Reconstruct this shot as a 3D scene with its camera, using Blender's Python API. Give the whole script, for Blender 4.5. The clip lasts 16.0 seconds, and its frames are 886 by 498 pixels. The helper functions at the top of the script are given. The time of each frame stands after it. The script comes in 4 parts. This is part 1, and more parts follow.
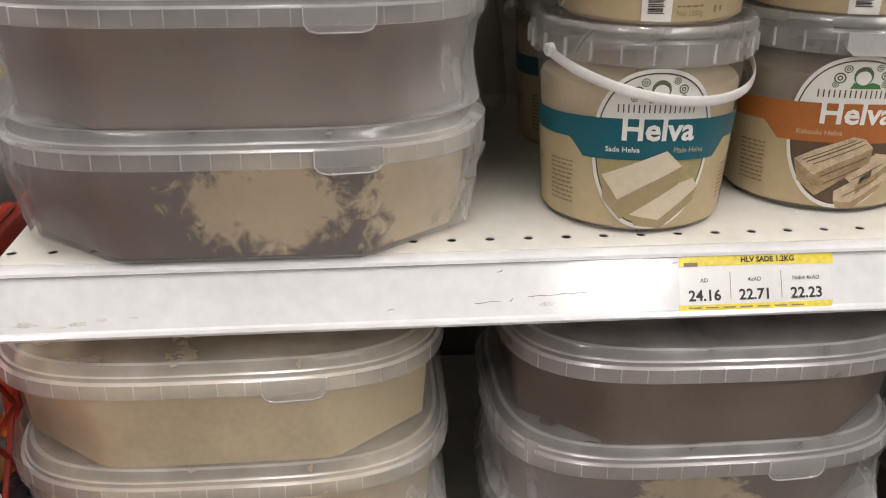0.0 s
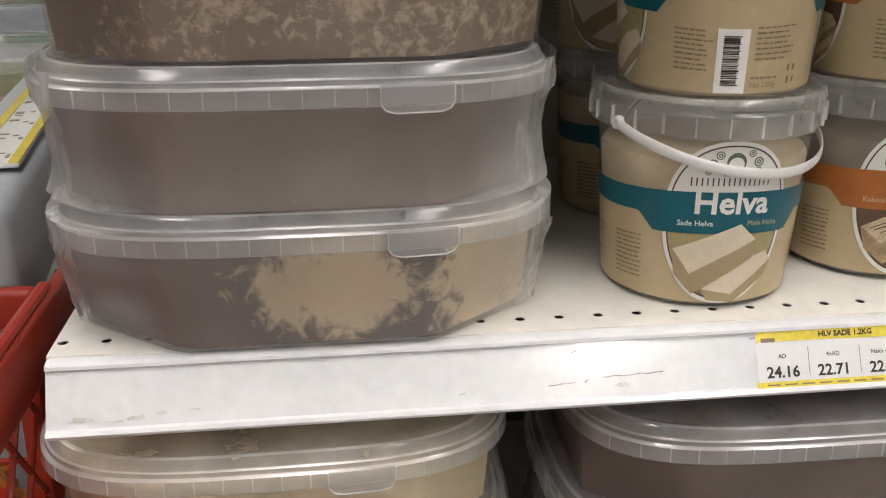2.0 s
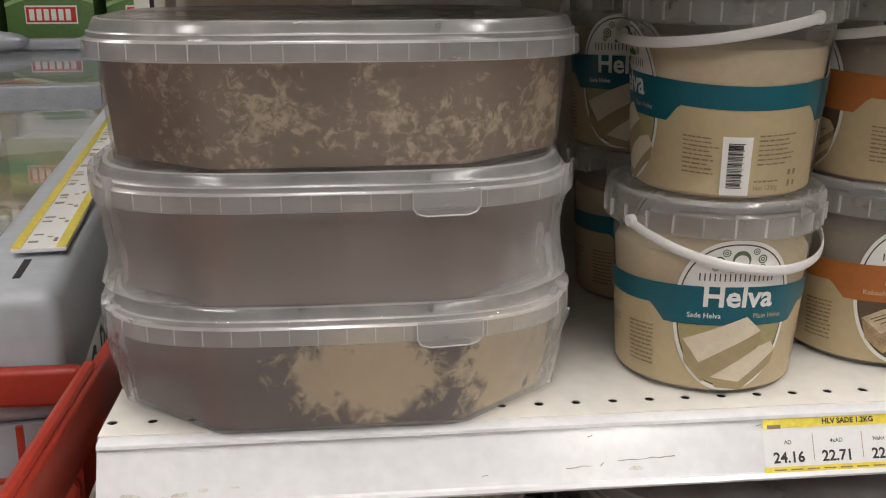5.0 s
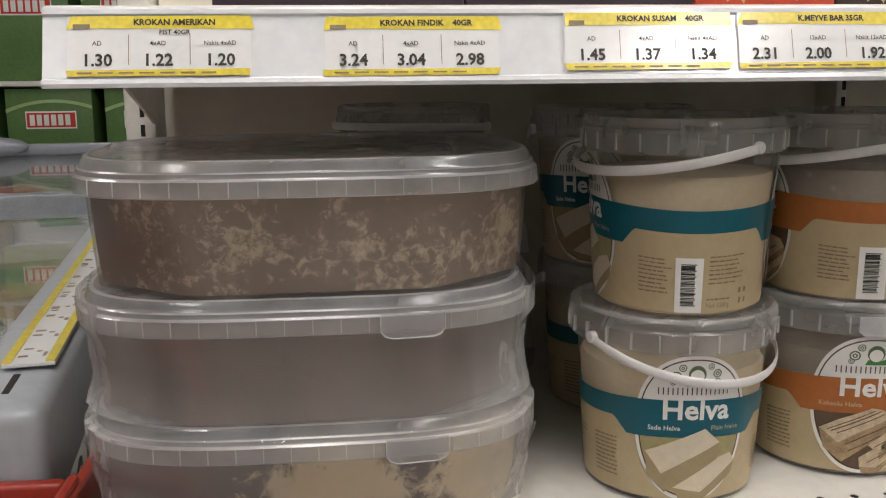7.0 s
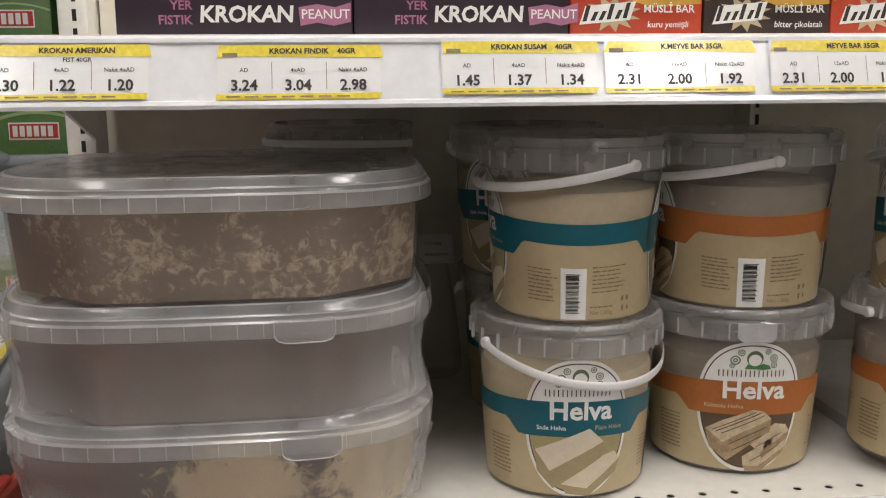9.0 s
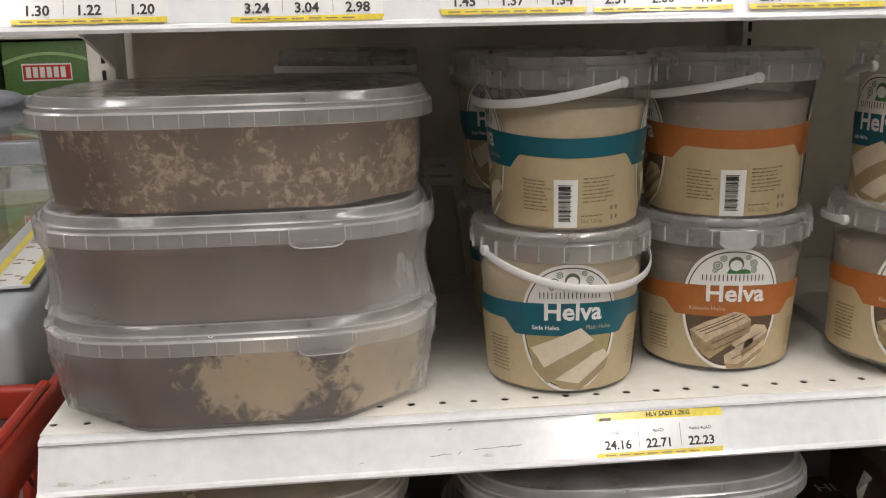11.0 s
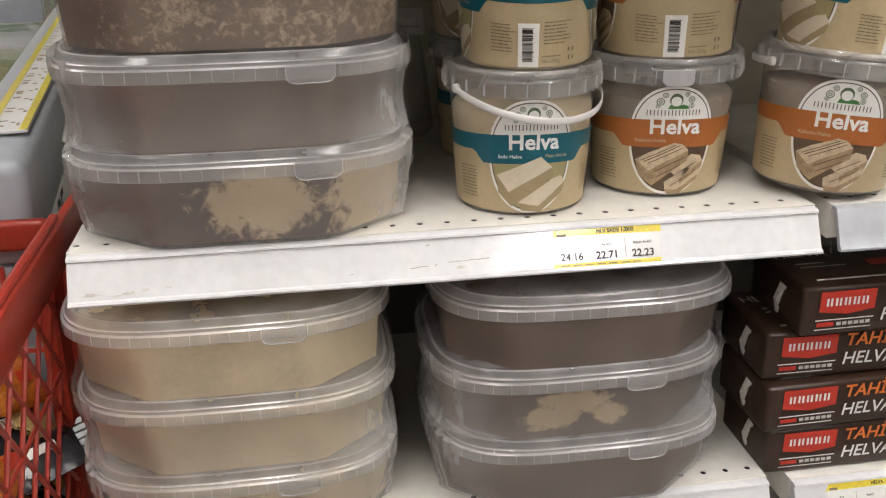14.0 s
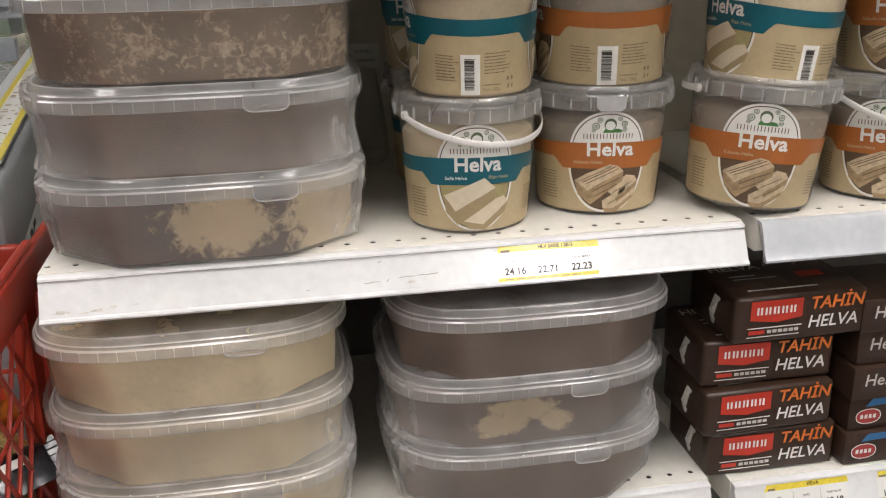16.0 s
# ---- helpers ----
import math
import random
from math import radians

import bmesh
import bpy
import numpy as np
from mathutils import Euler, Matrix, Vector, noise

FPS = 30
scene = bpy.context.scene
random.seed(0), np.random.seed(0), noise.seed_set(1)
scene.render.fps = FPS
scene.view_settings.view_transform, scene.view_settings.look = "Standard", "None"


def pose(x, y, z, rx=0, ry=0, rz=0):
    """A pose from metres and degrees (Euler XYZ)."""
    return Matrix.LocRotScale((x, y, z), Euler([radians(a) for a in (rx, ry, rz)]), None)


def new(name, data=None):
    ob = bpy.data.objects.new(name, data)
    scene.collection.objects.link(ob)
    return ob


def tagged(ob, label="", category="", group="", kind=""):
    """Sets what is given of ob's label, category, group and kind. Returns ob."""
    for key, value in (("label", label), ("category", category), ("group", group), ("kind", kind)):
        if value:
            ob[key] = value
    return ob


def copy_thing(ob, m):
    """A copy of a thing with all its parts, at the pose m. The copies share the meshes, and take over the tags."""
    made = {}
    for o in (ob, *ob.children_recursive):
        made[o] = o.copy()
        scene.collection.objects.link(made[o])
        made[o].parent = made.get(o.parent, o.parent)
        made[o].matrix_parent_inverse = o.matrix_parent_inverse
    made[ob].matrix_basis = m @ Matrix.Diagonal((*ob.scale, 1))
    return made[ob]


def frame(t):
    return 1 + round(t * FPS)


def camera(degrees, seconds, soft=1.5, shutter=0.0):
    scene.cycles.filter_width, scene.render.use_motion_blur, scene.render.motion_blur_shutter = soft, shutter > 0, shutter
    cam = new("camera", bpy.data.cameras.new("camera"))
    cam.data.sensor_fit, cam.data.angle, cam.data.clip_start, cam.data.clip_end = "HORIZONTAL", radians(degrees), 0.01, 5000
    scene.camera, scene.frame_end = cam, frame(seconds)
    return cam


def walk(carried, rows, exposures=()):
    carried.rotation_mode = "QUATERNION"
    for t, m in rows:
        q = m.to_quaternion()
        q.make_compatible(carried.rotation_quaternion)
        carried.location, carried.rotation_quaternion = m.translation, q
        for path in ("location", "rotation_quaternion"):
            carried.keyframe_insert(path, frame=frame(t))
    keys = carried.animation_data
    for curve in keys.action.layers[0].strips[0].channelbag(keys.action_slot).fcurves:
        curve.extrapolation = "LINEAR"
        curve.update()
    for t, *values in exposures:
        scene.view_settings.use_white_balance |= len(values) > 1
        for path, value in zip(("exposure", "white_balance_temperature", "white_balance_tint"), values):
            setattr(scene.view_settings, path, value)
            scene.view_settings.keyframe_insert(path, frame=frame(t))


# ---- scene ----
cam = camera(49.9, 16.0, soft=1.15)
METRES, EYE, TILT, LEAN, TURN = 0.516, 1.152, -20.0, 0.0, -5.15
ROWS = [
    (0.0, 0.0, 0.0, 0.0, 0.0, 0.0, -0.0),
    (0.5, -0.0433, 0.0305, 0.0128, -1.71, 0.69, 1.2),
    (1.0, -0.0721, 0.0625, 0.0212, -2.01, 1.13, 1.32),
    (1.5, -0.0854, 0.0589, 0.0315, -2.02, 1.83, 1.35),
    (2.0, -0.108, 0.0397, 0.0405, -1.42, 2.78, 1.04),
    (2.5, -0.1206, 0.0116, 0.0453, -1.46, 3.76, 0.43),
    (3.0, -0.1285, 0.009, 0.056, -0.92, 3.77, 0.21),
    (3.5, -0.1274, 0.0016, 0.0626, -0.06, 5.1, -0.09),
    (3.7, -0.1278, -0.0021, 0.0629, 0.22, 5.59, -0.3),
    (5.8, -0.1086, -0.0721, 0.0832, -1.0, 8.45, 1.21),
    (6.0, -0.1038, -0.0779, 0.0889, -0.89, 9.31, 1.39),
    (6.5, -0.0995, -0.0936, 0.0902, -0.61, 10.76, 1.29),
    (7.0, -0.0866, -0.1127, 0.0911, -0.66, 12.16, 1.08),
    (7.5, -0.056, -0.1375, 0.0924, -0.57, 12.86, 1.01),
    (8.0, -0.0175, -0.1526, 0.0925, -0.37, 13.46, 1.02),
    (8.5, 0.0078, -0.1687, 0.089, -0.37, 14.23, 0.81),
    (9.0, 0.0429, -0.1959, 0.073, -0.92, 12.73, 1.12),
    (9.2, 0.0525, -0.2069, 0.0617, -0.92, 11.74, 1.34),
    (11.3, 0.054, -0.2901, 0.0092, -0.1, 8.03, 1.44),
    (11.5, 0.0363, -0.2954, 0.0154, -1.36, 6.42, 2.2),
    (12.0, 0.005, -0.3208, 0.004, -2.27, 4.95, 2.49),
    (12.5, -0.0154, -0.3659, -0.0191, -3.38, 4.54, 2.63),
    (13.0, -0.0418, -0.4175, -0.0479, -4.86, 3.41, 2.73),
    (13.5, -0.0364, -0.4366, -0.0689, -4.37, 2.58, 2.83),
    (14.0, 0.0019, -0.4697, -0.0736, -3.22, 1.42, 2.36),
    (14.5, 0.0349, -0.4841, -0.0873, -2.55, 1.25, 2.04),
    (15.0, 0.0524, -0.508, -0.0913, -2.7, 2.81, 2.16),
    (15.5, 0.0408, -0.5475, -0.1019, -3.25, 3.73, 2.19),
    (16.0, 0.0428, -0.5813, -0.1155, -4.49, 3.54, 3.28),
]
BASE = pose(0, 0, 0.95, -3) @ pose(0, 0, -0.95) @ pose(0.218, -0.546, EYE, TILT, LEAN, TURN)
walk(cam, [(t, BASE @ pose(METRES * x, METRES * y, METRES * z, 90 + pitch, roll, yaw)) for t, x, y, z, yaw, pitch, roll in ROWS],
     [(0.0, -0.10), (3.5, -0.12), (5.8, -0.28), (7.0, -0.38), (9.0, -0.34), (11.5, -0.16), (13.5, -0.06), (16.0, 0.0)])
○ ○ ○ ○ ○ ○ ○
▶ **TASK DESCRIPTION**
Without including any pictures, reproduce the listing exactly.

▶ **OUTPUT FOR THIS EXERCISE**
Reconstruct this shot as a 3D scene with its camera, using Blender's Python API. Give the whole script, for Blender 4.5. The clip lasts 16.0 seconds, and its frames are 886 by 498 pixels. The helper functions at the top of the script are given. The time of each frame stands after it. The script comes in 4 parts. This is part 1, and more parts follow.
0.0 s
2.0 s
5.0 s
7.0 s
9.0 s
11.0 s
14.0 s
16.0 s
# ---- helpers ----
import math
import random
from math import radians

import bmesh
import bpy
import numpy as np
from mathutils import Euler, Matrix, Vector, noise

FPS = 30
scene = bpy.context.scene
random.seed(0), np.random.seed(0), noise.seed_set(1)
scene.render.fps = FPS
scene.view_settings.view_transform, scene.view_settings.look = "Standard", "None"


def pose(x, y, z, rx=0, ry=0, rz=0):
    """A pose from metres and degrees (Euler XYZ)."""
    return Matrix.LocRotScale((x, y, z), Euler([radians(a) for a in (rx, ry, rz)]), None)


def new(name, data=None):
    ob = bpy.data.objects.new(name, data)
    scene.collection.objects.link(ob)
    return ob


def tagged(ob, label="", category="", group="", kind=""):
    """Sets what is given of ob's label, category, group and kind. Returns ob."""
    for key, value in (("label", label), ("category", category), ("group", group), ("kind", kind)):
        if value:
            ob[key] = value
    return ob


def copy_thing(ob, m):
    """A copy of a thing with all its parts, at the pose m. The copies share the meshes, and take over the tags."""
    made = {}
    for o in (ob, *ob.children_recursive):
        made[o] = o.copy()
        scene.collection.objects.link(made[o])
        made[o].parent = made.get(o.parent, o.parent)
        made[o].matrix_parent_inverse = o.matrix_parent_inverse
    made[ob].matrix_basis = m @ Matrix.Diagonal((*ob.scale, 1))
    return made[ob]


def frame(t):
    return 1 + round(t * FPS)


def camera(degrees, seconds, soft=1.5, shutter=0.0):
    scene.cycles.filter_width, scene.render.use_motion_blur, scene.render.motion_blur_shutter = soft, shutter > 0, shutter
    cam = new("camera", bpy.data.cameras.new("camera"))
    cam.data.sensor_fit, cam.data.angle, cam.data.clip_start, cam.data.clip_end = "HORIZONTAL", radians(degrees), 0.01, 5000
    scene.camera, scene.frame_end = cam, frame(seconds)
    return cam


def walk(carried, rows, exposures=()):
    carried.rotation_mode = "QUATERNION"
    for t, m in rows:
        q = m.to_quaternion()
        q.make_compatible(carried.rotation_quaternion)
        carried.location, carried.rotation_quaternion = m.translation, q
        for path in ("location", "rotation_quaternion"):
            carried.keyframe_insert(path, frame=frame(t))
    keys = carried.animation_data
    for curve in keys.action.layers[0].strips[0].channelbag(keys.action_slot).fcurves:
        curve.extrapolation = "LINEAR"
        curve.update()
    for t, *values in exposures:
        scene.view_settings.use_white_balance |= len(values) > 1
        for path, value in zip(("exposure", "white_balance_temperature", "white_balance_tint"), values):
            setattr(scene.view_settings, path, value)
            scene.view_settings.keyframe_insert(path, frame=frame(t))


# ---- scene ----
cam = camera(49.9, 16.0, soft=1.15)
METRES, EYE, TILT, LEAN, TURN = 0.516, 1.152, -20.0, 0.0, -5.15
ROWS = [
    (0.0, 0.0, 0.0, 0.0, 0.0, 0.0, -0.0),
    (0.5, -0.0433, 0.0305, 0.0128, -1.71, 0.69, 1.2),
    (1.0, -0.0721, 0.0625, 0.0212, -2.01, 1.13, 1.32),
    (1.5, -0.0854, 0.0589, 0.0315, -2.02, 1.83, 1.35),
    (2.0, -0.108, 0.0397, 0.0405, -1.42, 2.78, 1.04),
    (2.5, -0.1206, 0.0116, 0.0453, -1.46, 3.76, 0.43),
    (3.0, -0.1285, 0.009, 0.056, -0.92, 3.77, 0.21),
    (3.5, -0.1274, 0.0016, 0.0626, -0.06, 5.1, -0.09),
    (3.7, -0.1278, -0.0021, 0.0629, 0.22, 5.59, -0.3),
    (5.8, -0.1086, -0.0721, 0.0832, -1.0, 8.45, 1.21),
    (6.0, -0.1038, -0.0779, 0.0889, -0.89, 9.31, 1.39),
    (6.5, -0.0995, -0.0936, 0.0902, -0.61, 10.76, 1.29),
    (7.0, -0.0866, -0.1127, 0.0911, -0.66, 12.16, 1.08),
    (7.5, -0.056, -0.1375, 0.0924, -0.57, 12.86, 1.01),
    (8.0, -0.0175, -0.1526, 0.0925, -0.37, 13.46, 1.02),
    (8.5, 0.0078, -0.1687, 0.089, -0.37, 14.23, 0.81),
    (9.0, 0.0429, -0.1959, 0.073, -0.92, 12.73, 1.12),
    (9.2, 0.0525, -0.2069, 0.0617, -0.92, 11.74, 1.34),
    (11.3, 0.054, -0.2901, 0.0092, -0.1, 8.03, 1.44),
    (11.5, 0.0363, -0.2954, 0.0154, -1.36, 6.42, 2.2),
    (12.0, 0.005, -0.3208, 0.004, -2.27, 4.95, 2.49),
    (12.5, -0.0154, -0.3659, -0.0191, -3.38, 4.54, 2.63),
    (13.0, -0.0418, -0.4175, -0.0479, -4.86, 3.41, 2.73),
    (13.5, -0.0364, -0.4366, -0.0689, -4.37, 2.58, 2.83),
    (14.0, 0.0019, -0.4697, -0.0736, -3.22, 1.42, 2.36),
    (14.5, 0.0349, -0.4841, -0.0873, -2.55, 1.25, 2.04),
    (15.0, 0.0524, -0.508, -0.0913, -2.7, 2.81, 2.16),
    (15.5, 0.0408, -0.5475, -0.1019, -3.25, 3.73, 2.19),
    (16.0, 0.0428, -0.5813, -0.1155, -4.49, 3.54, 3.28),
]
BASE = pose(0, 0, 0.95, -3) @ pose(0, 0, -0.95) @ pose(0.218, -0.546, EYE, TILT, LEAN, TURN)
walk(cam, [(t, BASE @ pose(METRES * x, METRES * y, METRES * z, 90 + pitch, roll, yaw)) for t, x, y, z, yaw, pitch, roll in ROWS],
     [(0.0, -0.10), (3.5, -0.12), (5.8, -0.28), (7.0, -0.38), (9.0, -0.34), (11.5, -0.16), (13.5, -0.06), (16.0, 0.0)])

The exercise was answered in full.